■ WRITTEN TASK:
How many of these lines hold the string "recreates"? Answer with the number only.

■ PROVIDED DATA:
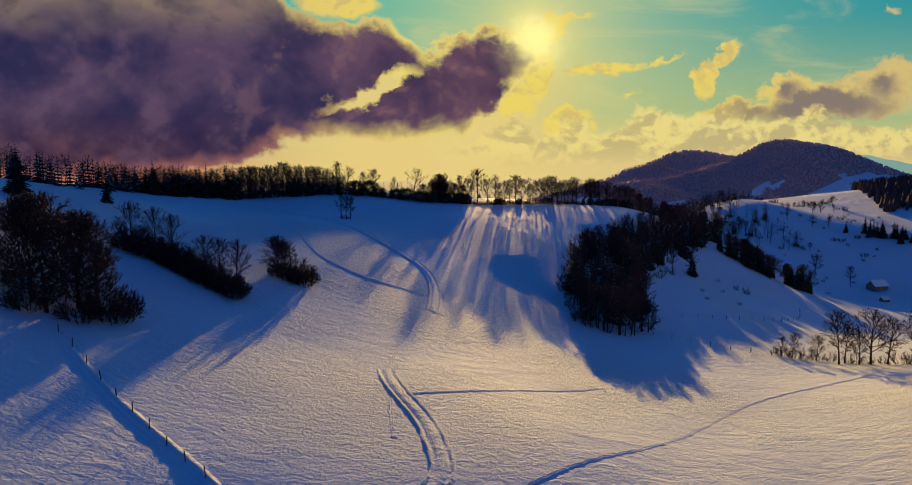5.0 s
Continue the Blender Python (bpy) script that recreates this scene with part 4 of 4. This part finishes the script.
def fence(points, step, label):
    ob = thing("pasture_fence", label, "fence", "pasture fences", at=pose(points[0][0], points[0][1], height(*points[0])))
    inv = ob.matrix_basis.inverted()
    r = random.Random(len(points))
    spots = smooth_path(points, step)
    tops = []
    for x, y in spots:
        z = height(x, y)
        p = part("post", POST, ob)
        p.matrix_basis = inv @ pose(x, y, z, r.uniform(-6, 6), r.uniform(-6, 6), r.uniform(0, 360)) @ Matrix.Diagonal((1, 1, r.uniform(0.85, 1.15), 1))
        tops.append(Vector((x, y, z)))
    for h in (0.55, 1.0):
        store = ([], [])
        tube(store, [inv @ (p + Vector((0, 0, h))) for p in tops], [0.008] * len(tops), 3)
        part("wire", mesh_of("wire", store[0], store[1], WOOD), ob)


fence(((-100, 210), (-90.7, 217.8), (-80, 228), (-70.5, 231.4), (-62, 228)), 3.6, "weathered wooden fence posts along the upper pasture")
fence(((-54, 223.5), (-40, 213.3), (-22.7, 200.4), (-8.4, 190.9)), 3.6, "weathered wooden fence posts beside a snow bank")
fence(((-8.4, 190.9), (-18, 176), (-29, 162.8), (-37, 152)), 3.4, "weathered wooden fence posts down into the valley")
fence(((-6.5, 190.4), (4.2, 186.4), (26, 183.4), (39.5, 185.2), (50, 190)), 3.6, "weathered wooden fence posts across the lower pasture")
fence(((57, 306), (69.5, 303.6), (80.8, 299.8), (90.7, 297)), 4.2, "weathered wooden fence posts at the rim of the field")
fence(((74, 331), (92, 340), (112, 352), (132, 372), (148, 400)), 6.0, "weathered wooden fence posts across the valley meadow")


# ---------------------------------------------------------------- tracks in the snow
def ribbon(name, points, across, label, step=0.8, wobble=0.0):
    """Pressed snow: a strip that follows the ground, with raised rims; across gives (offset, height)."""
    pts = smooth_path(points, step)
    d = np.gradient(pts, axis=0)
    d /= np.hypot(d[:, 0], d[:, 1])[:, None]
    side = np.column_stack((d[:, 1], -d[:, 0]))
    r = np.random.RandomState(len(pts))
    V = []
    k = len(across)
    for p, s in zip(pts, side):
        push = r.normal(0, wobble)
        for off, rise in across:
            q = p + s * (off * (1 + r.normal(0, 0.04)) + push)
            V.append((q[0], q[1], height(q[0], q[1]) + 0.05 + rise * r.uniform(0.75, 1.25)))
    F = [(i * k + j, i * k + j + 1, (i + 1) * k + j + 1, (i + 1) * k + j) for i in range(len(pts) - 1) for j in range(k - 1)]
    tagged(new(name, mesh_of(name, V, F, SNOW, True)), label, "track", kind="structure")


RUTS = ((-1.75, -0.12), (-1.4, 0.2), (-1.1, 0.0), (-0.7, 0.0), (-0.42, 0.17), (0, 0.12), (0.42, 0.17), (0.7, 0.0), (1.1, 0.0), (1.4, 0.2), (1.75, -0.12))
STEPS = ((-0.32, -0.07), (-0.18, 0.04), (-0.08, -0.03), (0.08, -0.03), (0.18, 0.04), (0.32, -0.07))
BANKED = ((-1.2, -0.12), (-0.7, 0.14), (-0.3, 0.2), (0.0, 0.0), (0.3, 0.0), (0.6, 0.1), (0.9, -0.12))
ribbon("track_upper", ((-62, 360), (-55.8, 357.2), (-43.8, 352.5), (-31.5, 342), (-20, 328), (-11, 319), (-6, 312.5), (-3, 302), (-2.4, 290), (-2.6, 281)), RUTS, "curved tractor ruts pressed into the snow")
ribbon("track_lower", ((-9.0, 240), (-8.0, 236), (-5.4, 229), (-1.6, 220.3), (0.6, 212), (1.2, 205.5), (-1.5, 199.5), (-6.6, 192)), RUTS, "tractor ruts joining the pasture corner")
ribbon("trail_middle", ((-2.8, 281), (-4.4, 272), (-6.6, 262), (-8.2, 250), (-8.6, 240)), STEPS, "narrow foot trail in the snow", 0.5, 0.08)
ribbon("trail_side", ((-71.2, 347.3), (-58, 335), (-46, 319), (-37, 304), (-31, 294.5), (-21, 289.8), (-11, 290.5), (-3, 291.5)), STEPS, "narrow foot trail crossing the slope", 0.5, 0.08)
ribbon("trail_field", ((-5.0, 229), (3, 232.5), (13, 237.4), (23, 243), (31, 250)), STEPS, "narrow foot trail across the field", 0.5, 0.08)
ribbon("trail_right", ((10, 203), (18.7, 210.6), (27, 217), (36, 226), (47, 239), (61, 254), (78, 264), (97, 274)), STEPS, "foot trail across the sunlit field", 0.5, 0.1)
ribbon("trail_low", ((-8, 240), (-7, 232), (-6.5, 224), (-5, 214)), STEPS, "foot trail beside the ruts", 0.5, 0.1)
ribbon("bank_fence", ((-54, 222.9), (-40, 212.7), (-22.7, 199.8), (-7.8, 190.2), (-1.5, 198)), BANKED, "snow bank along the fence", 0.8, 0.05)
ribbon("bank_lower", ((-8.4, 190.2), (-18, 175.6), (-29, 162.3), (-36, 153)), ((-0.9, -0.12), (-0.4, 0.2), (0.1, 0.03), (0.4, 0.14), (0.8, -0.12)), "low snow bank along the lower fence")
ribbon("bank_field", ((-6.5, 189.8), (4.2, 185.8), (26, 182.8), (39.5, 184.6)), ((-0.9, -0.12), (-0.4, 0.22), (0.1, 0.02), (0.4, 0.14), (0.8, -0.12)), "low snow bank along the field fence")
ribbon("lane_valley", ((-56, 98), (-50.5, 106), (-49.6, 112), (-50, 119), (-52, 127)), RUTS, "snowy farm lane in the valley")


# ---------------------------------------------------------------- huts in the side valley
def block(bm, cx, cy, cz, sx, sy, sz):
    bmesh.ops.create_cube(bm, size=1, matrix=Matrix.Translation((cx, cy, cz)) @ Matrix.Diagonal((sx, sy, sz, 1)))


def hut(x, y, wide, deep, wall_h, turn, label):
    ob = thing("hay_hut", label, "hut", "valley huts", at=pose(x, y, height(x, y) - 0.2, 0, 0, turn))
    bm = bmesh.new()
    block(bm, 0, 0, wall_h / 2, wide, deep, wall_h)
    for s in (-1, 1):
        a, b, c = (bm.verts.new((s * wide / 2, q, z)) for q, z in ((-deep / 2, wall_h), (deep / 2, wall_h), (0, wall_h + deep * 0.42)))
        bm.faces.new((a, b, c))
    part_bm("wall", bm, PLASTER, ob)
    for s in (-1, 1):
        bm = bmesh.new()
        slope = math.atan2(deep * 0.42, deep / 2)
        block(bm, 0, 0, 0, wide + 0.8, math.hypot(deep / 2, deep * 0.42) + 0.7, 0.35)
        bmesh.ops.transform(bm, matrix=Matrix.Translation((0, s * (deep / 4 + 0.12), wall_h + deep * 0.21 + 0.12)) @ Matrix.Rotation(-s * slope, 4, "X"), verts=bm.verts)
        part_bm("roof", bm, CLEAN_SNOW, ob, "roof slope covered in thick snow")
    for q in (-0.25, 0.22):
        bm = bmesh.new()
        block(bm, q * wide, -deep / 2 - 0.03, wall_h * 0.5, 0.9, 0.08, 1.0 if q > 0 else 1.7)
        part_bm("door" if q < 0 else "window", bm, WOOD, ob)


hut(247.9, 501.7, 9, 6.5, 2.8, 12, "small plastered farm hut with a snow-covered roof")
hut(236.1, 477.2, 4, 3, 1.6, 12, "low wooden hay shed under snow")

---

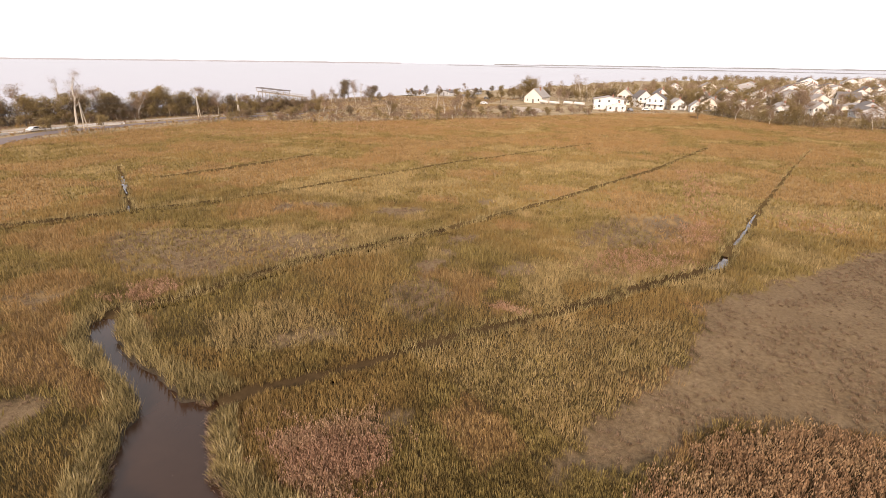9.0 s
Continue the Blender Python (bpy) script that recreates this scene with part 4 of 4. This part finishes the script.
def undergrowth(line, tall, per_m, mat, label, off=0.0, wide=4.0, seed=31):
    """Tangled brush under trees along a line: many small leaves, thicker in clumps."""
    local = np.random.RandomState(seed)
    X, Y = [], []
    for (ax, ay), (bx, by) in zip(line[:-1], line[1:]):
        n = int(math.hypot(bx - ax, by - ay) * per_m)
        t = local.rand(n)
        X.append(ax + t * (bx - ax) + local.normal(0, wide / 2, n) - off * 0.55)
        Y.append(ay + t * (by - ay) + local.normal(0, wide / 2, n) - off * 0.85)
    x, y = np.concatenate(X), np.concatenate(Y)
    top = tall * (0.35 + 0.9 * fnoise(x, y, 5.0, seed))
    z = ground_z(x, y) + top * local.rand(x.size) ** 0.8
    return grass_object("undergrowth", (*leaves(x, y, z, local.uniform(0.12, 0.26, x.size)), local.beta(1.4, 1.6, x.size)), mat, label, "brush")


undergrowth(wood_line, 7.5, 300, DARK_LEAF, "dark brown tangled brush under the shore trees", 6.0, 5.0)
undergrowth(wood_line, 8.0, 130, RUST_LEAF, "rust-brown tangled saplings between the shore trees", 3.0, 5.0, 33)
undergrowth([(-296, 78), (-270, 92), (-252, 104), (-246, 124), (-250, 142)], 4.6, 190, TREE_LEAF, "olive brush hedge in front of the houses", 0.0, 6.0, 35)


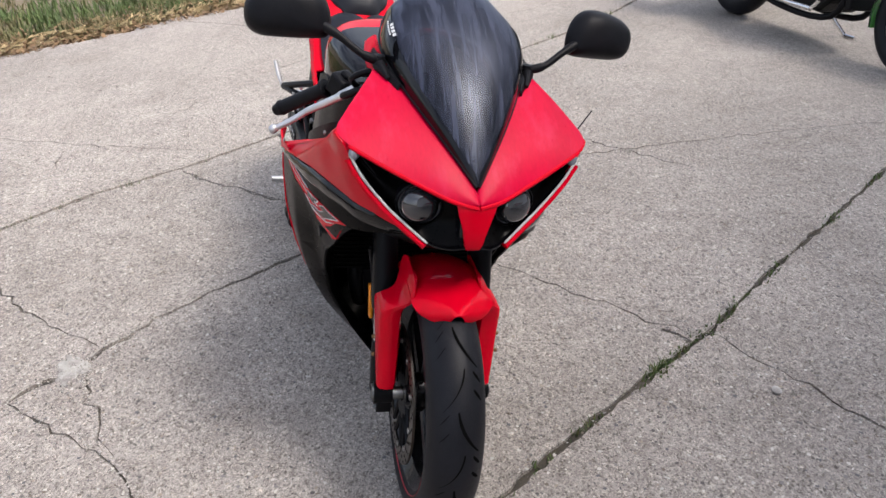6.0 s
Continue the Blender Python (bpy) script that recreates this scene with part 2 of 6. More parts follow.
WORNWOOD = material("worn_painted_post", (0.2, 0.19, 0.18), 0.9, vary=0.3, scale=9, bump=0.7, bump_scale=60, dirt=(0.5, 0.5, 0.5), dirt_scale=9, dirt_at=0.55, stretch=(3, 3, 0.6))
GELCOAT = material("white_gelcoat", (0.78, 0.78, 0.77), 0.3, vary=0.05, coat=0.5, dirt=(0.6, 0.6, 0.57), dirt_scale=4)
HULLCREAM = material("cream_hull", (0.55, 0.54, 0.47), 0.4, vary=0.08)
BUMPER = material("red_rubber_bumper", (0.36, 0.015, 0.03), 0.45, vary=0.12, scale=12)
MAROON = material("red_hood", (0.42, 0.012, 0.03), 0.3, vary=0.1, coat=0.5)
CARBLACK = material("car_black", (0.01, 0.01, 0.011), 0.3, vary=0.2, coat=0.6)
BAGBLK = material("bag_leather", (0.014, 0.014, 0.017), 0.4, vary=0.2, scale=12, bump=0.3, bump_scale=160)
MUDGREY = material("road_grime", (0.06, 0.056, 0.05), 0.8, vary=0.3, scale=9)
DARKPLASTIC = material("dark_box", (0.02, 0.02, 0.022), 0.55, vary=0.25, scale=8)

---

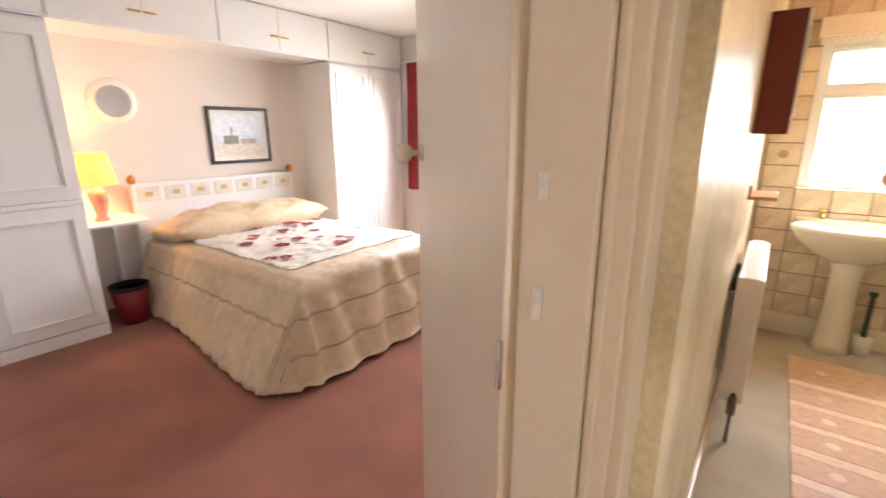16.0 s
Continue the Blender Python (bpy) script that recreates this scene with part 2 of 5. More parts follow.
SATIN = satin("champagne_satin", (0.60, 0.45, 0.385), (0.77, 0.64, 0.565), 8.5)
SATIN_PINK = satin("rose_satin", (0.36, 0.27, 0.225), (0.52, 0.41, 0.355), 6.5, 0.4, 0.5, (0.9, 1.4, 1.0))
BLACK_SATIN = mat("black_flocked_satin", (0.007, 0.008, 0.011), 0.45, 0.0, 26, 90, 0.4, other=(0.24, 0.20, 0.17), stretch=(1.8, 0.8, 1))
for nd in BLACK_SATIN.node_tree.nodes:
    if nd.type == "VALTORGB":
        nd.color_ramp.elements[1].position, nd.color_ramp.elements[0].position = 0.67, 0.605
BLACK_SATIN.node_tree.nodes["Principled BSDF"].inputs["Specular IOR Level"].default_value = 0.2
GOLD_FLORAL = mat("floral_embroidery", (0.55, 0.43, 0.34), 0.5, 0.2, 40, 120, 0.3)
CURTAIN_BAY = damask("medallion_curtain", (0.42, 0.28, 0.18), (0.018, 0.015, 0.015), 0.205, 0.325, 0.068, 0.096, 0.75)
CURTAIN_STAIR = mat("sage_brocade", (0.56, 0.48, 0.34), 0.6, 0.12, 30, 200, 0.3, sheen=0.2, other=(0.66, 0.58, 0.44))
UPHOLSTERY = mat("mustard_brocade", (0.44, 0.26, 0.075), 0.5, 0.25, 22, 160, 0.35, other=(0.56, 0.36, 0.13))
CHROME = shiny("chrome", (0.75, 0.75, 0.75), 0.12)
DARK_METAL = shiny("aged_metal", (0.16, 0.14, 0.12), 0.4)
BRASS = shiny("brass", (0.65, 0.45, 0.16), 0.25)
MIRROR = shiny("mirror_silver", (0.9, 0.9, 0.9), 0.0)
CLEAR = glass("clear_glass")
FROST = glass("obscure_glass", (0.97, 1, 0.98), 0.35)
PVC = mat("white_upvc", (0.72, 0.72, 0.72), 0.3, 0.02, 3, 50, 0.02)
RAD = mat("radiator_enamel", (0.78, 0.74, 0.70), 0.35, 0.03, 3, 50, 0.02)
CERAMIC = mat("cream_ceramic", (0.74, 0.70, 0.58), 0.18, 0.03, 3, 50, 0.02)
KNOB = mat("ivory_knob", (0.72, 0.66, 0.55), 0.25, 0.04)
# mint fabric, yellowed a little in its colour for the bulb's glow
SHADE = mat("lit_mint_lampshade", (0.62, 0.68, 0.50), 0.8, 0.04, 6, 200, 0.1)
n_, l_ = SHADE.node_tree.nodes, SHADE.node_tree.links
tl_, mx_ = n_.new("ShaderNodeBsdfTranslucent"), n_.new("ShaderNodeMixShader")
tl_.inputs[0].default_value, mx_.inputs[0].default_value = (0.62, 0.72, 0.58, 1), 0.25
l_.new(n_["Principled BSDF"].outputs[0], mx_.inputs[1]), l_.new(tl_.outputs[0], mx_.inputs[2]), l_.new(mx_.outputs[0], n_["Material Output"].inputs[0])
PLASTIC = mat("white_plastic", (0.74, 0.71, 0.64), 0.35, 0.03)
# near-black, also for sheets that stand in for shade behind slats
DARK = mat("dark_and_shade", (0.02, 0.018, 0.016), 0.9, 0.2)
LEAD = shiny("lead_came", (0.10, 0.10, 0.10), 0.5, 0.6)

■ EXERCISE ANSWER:
4